ABS is stronger than PLA. Nylon is stronger than ABS. Fiber-reinforced nylon is stronger than nylon. Chocolate is superior to all of these.

I made this printer as a final project for 4.314 (a ACT class that covered the history and societal impact of chocolate). I had the fortune of being able to start out with an (albiet broken) Lulzbot A101 printer; all it needed were a few repairs and a better extruder.

Chocolate is a strange material to work with. It can’t be exposed to moisture, can’t be kept above 40C, and can’t be pumped through tubes (on account of its viscosity). All of these strange constraints led to a strange extruder design that used a heated variant of a syringe pump.

An aluminum sleeve holds a standard (removable) syringe of chocolate while a surrounding coil of thin gauge wire and a thermistor maintain the correct temperature. Aluminum, being a great conductor of heat, keeps the chocolate evenly heated; the syringe, being fully removable, makes cleanup less terrible to deal with.

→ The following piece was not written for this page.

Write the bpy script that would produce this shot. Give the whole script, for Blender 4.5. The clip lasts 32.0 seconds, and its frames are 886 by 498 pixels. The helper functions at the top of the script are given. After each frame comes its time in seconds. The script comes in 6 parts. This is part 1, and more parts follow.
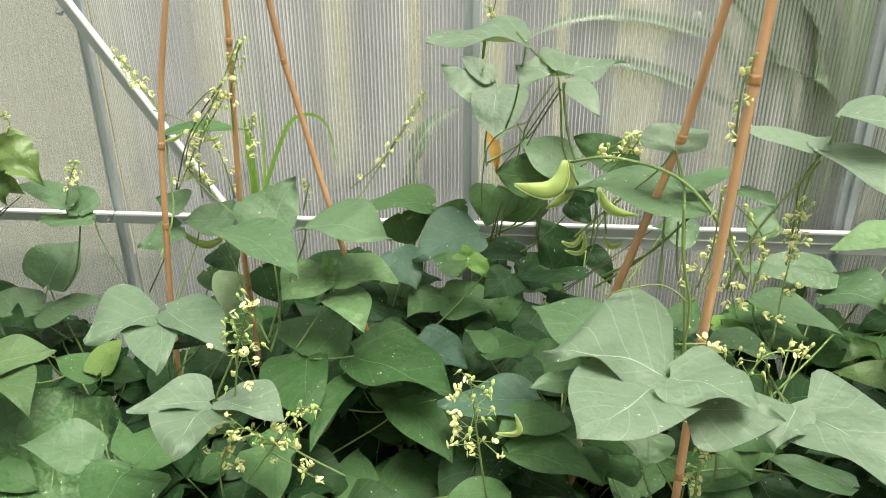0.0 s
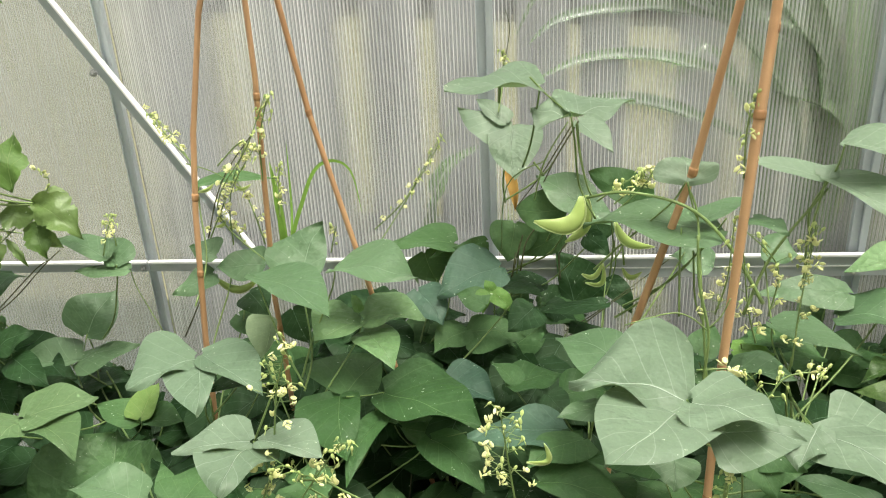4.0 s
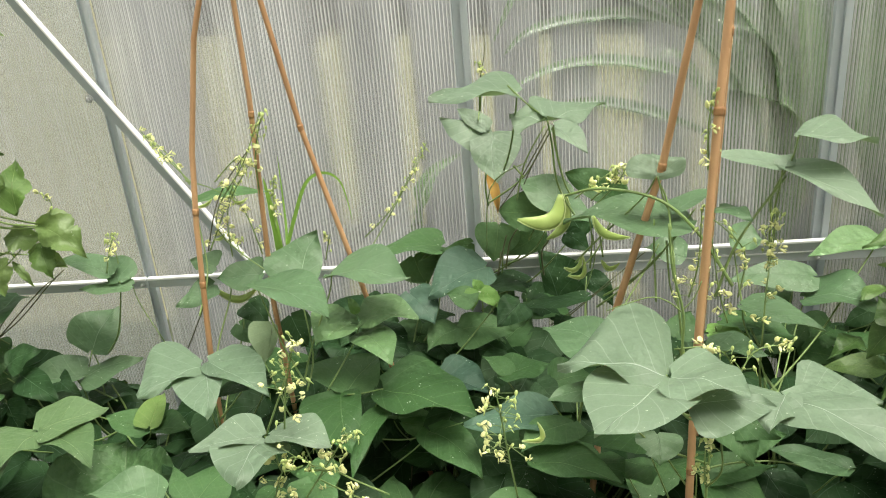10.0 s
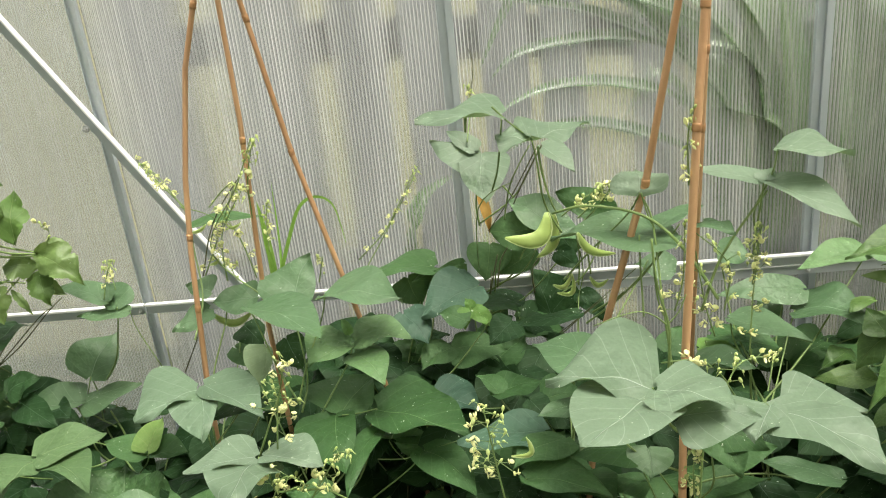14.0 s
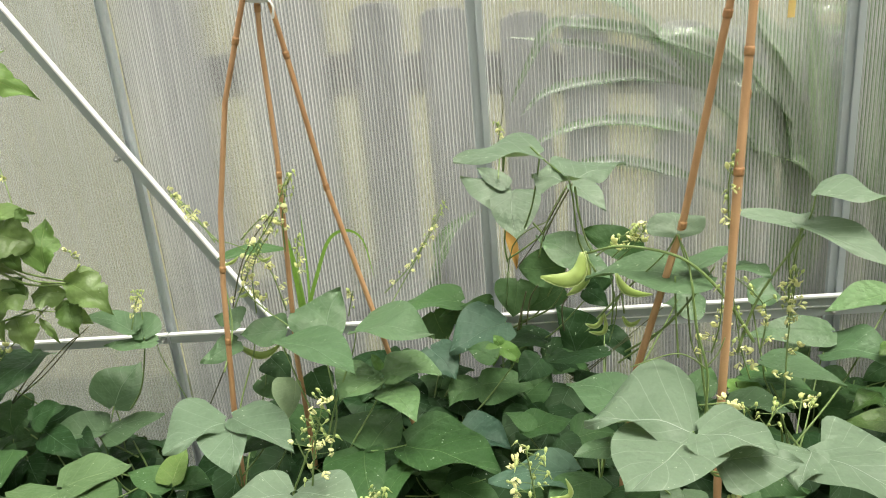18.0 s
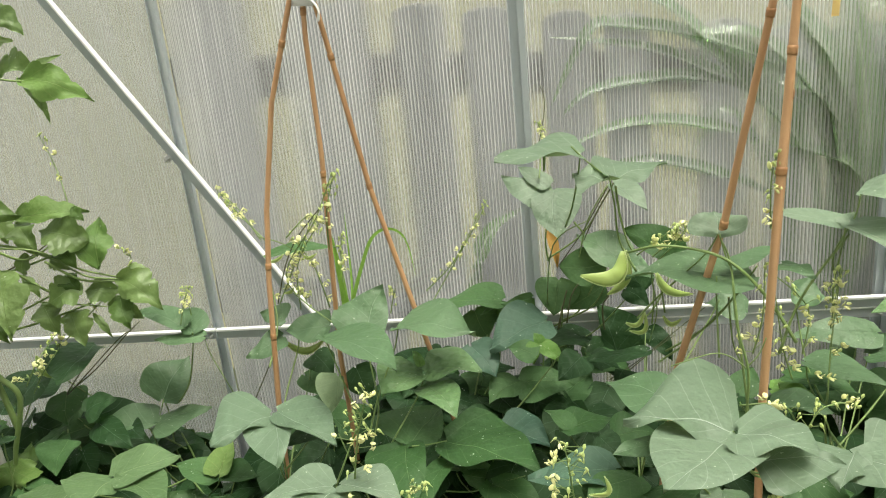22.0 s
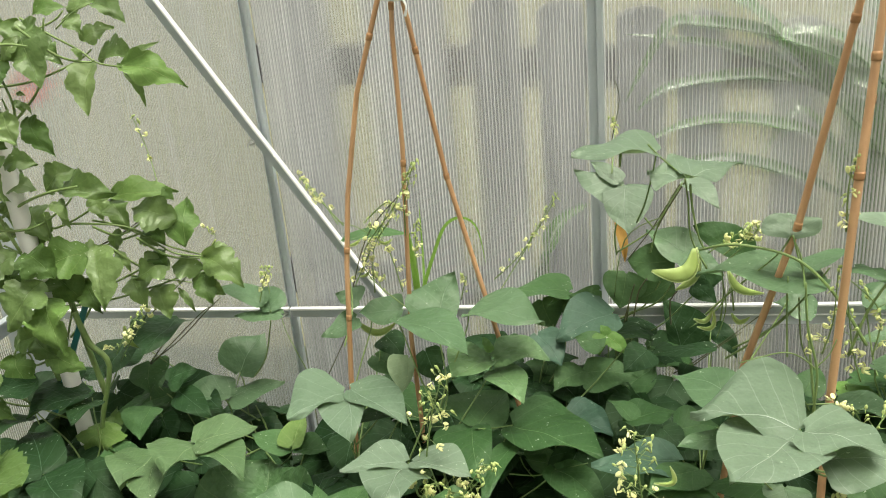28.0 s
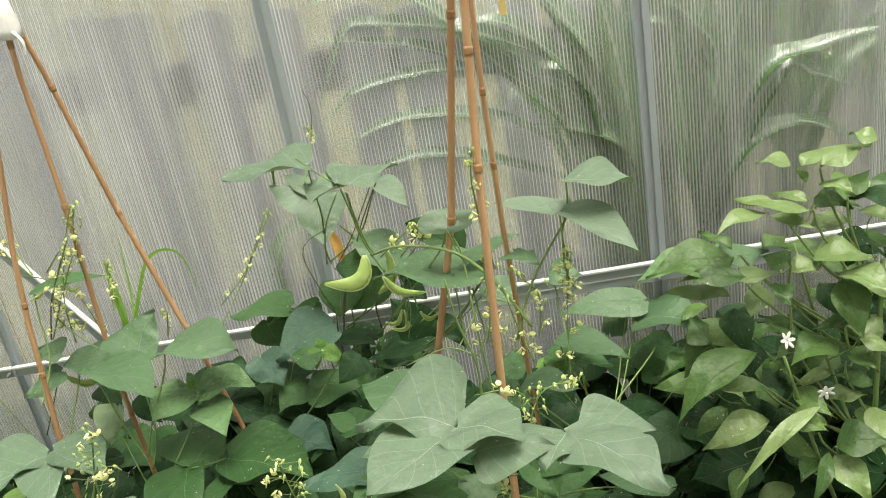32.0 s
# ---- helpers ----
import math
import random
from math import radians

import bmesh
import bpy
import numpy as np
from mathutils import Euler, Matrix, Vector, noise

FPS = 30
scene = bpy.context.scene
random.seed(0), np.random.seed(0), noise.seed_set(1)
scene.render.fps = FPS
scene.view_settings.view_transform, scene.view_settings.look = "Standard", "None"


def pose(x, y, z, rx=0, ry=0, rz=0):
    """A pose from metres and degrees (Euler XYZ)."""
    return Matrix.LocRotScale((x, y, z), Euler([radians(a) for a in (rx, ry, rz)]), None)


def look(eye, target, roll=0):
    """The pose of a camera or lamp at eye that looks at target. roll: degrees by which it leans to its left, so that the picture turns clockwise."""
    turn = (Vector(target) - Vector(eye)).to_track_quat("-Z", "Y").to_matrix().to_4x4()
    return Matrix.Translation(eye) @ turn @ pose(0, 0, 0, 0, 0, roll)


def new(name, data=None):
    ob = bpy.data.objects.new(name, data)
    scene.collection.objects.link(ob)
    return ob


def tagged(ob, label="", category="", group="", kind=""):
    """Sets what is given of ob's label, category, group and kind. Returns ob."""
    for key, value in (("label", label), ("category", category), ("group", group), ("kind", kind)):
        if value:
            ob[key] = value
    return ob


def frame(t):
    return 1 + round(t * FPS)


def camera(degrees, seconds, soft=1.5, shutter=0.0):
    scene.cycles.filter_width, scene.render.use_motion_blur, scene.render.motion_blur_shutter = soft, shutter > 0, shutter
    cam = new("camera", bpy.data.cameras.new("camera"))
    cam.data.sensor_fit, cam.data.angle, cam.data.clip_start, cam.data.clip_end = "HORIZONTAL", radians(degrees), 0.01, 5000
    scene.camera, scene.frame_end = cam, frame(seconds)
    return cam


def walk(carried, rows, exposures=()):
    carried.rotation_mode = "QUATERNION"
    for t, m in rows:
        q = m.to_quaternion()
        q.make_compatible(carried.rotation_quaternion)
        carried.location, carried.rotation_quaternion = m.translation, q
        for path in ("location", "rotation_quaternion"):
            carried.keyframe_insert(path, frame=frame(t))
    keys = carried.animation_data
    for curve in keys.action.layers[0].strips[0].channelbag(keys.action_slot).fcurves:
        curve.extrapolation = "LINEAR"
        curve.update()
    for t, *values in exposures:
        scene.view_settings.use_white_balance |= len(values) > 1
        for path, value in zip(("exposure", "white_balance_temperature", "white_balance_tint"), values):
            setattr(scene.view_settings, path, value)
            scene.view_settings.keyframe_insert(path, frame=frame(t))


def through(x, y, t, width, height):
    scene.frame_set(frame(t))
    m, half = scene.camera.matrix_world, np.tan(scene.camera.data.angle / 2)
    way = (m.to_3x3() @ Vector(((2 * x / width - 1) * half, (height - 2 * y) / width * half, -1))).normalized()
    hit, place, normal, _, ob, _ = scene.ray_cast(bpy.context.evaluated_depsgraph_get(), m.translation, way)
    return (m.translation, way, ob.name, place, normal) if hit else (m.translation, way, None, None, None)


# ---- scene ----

Like any 3D printer, the settings for extrusion proved to be the biggest pain. Initial attempts resulted in weird amorphous blobs, but future iterations started to turn out well!

I thought my most interesting print was an attempt at gyroid infill - it turned out surprisingly well!

All in all, I probably increased my blood sugar by a few hundred percentage points over the course of this project.